**Problem description**
Each line from the top of the listing through the one holding "q.make_compatible(carried.rotation_quaternion)" should be restated word for word, with nothing added and no pictures.

**Supplied material**
┌────────
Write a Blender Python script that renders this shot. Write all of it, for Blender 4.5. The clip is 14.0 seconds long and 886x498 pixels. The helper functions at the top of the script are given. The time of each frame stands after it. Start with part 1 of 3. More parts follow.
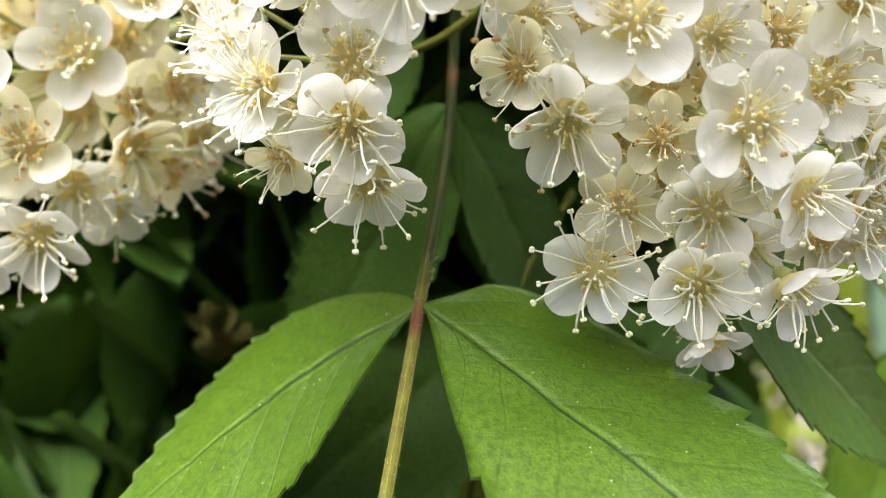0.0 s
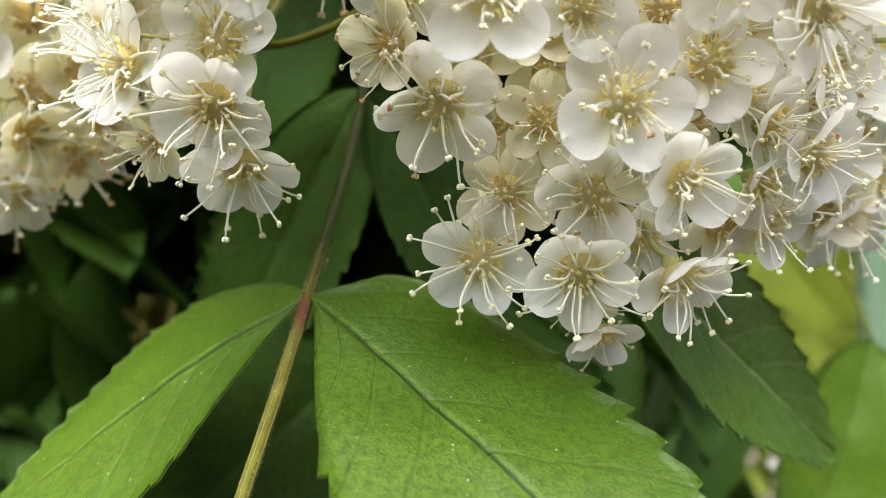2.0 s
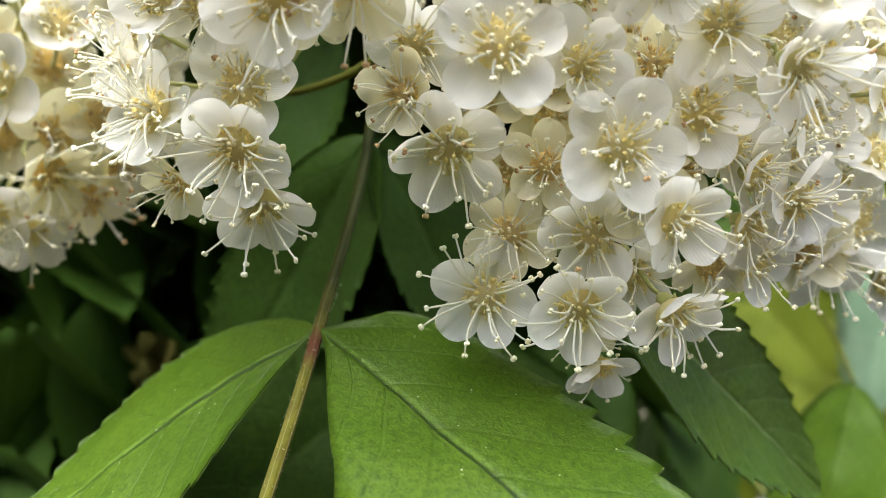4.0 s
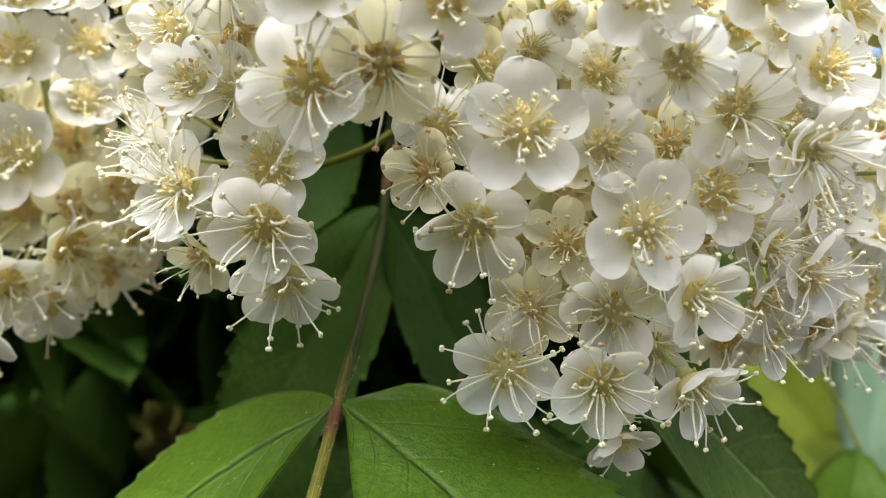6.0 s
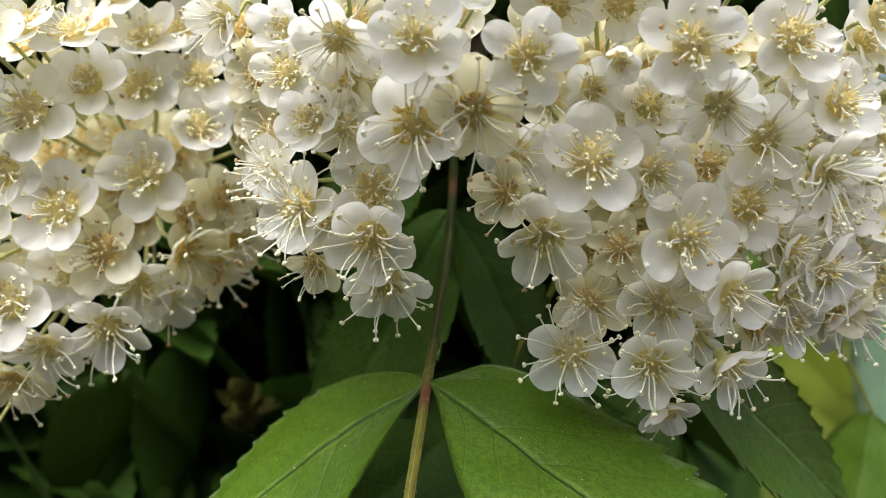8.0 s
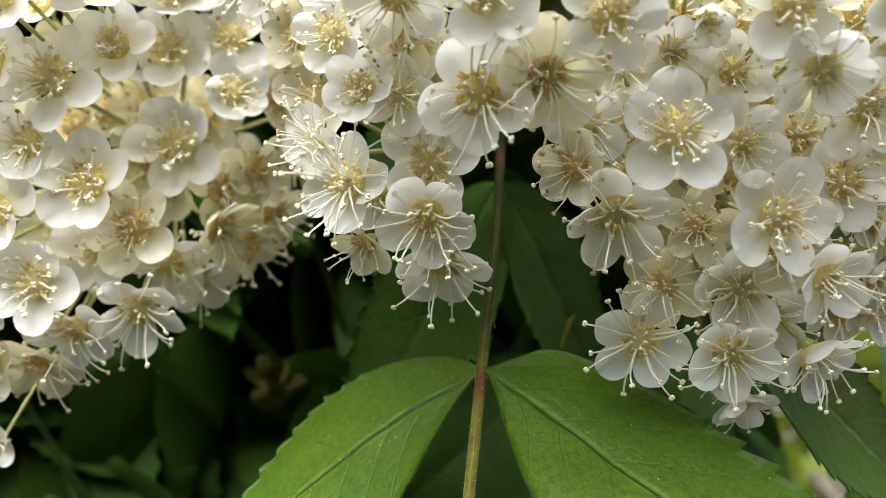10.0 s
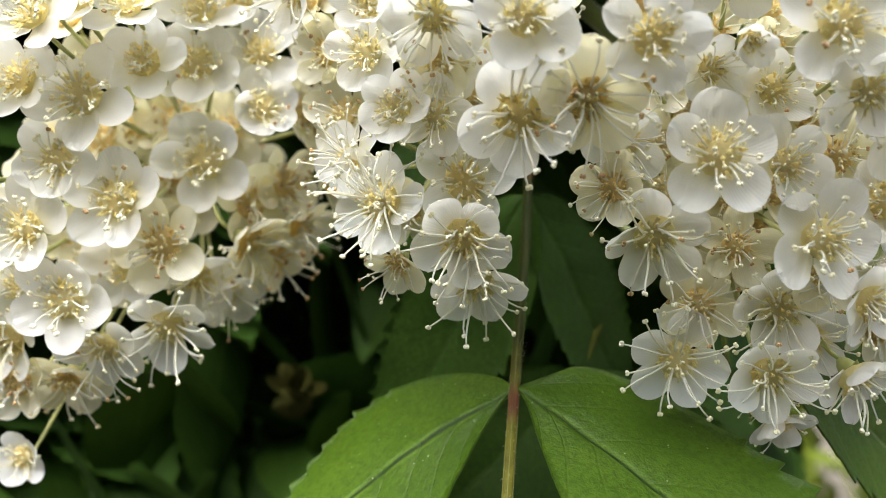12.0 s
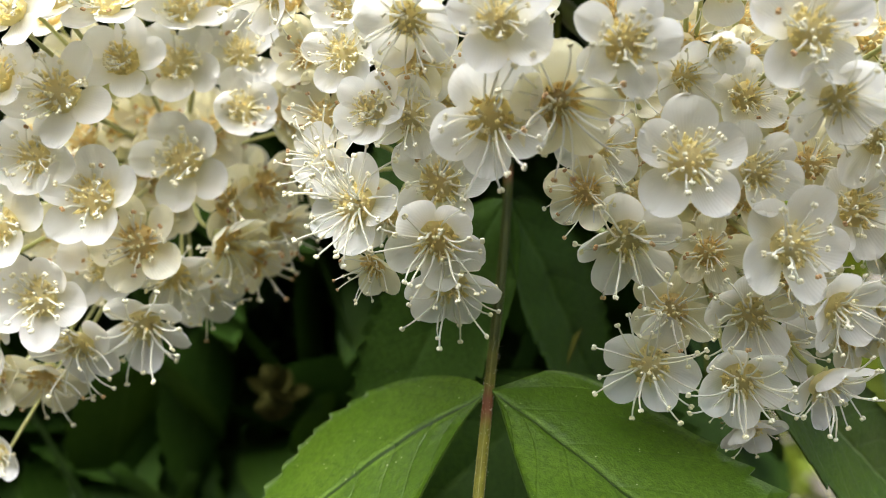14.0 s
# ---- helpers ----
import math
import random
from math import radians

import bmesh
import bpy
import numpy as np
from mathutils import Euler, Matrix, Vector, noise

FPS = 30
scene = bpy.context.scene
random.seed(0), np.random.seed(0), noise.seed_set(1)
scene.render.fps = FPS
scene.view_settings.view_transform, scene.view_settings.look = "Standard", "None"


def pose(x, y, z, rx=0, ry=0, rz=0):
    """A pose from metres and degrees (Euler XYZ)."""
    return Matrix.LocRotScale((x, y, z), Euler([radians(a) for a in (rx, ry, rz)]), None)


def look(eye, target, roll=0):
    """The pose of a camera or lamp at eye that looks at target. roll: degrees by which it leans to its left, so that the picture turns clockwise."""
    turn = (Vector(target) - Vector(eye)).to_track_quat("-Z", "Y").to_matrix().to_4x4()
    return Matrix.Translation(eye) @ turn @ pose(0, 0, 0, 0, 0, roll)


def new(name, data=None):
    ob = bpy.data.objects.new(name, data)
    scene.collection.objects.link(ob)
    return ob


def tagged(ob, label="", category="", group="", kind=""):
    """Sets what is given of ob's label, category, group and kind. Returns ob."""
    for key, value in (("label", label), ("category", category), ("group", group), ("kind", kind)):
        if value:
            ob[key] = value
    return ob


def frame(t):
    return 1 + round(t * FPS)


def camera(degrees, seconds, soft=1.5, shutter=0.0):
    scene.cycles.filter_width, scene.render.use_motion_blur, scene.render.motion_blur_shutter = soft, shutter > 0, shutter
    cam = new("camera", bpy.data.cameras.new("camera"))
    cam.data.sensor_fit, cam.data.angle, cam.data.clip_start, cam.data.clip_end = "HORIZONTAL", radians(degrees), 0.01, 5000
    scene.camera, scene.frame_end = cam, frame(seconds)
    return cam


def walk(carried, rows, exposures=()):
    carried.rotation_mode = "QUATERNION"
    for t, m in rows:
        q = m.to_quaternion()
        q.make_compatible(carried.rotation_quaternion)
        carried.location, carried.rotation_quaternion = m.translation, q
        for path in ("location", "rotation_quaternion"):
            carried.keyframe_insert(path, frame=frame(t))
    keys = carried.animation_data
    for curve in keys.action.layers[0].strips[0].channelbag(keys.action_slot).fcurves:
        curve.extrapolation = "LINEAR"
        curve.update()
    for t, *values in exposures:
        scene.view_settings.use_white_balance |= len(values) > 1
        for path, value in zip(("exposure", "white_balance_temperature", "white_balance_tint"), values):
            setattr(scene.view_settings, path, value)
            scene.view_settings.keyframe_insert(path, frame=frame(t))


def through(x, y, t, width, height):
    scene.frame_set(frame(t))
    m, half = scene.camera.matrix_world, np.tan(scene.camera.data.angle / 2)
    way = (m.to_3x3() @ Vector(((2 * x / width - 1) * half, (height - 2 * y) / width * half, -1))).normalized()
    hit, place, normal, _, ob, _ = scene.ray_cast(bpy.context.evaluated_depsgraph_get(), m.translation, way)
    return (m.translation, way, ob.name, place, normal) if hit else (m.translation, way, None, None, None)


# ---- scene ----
└────────
**Correct answer**
Write a Blender Python script that renders this shot. Write all of it, for Blender 4.5. The clip is 14.0 seconds long and 886x498 pixels. The helper functions at the top of the script are given. The time of each frame stands after it. Start with part 1 of 3. More parts follow.
0.0 s
2.0 s
4.0 s
6.0 s
8.0 s
10.0 s
12.0 s
14.0 s
# ---- helpers ----
import math
import random
from math import radians

import bmesh
import bpy
import numpy as np
from mathutils import Euler, Matrix, Vector, noise

FPS = 30
scene = bpy.context.scene
random.seed(0), np.random.seed(0), noise.seed_set(1)
scene.render.fps = FPS
scene.view_settings.view_transform, scene.view_settings.look = "Standard", "None"


def pose(x, y, z, rx=0, ry=0, rz=0):
    """A pose from metres and degrees (Euler XYZ)."""
    return Matrix.LocRotScale((x, y, z), Euler([radians(a) for a in (rx, ry, rz)]), None)


def look(eye, target, roll=0):
    """The pose of a camera or lamp at eye that looks at target. roll: degrees by which it leans to its left, so that the picture turns clockwise."""
    turn = (Vector(target) - Vector(eye)).to_track_quat("-Z", "Y").to_matrix().to_4x4()
    return Matrix.Translation(eye) @ turn @ pose(0, 0, 0, 0, 0, roll)


def new(name, data=None):
    ob = bpy.data.objects.new(name, data)
    scene.collection.objects.link(ob)
    return ob


def tagged(ob, label="", category="", group="", kind=""):
    """Sets what is given of ob's label, category, group and kind. Returns ob."""
    for key, value in (("label", label), ("category", category), ("group", group), ("kind", kind)):
        if value:
            ob[key] = value
    return ob


def frame(t):
    return 1 + round(t * FPS)


def camera(degrees, seconds, soft=1.5, shutter=0.0):
    scene.cycles.filter_width, scene.render.use_motion_blur, scene.render.motion_blur_shutter = soft, shutter > 0, shutter
    cam = new("camera", bpy.data.cameras.new("camera"))
    cam.data.sensor_fit, cam.data.angle, cam.data.clip_start, cam.data.clip_end = "HORIZONTAL", radians(degrees), 0.01, 5000
    scene.camera, scene.frame_end = cam, frame(seconds)
    return cam


def walk(carried, rows, exposures=()):
    carried.rotation_mode = "QUATERNION"
    for t, m in rows:
        q = m.to_quaternion()
        q.make_compatible(carried.rotation_quaternion)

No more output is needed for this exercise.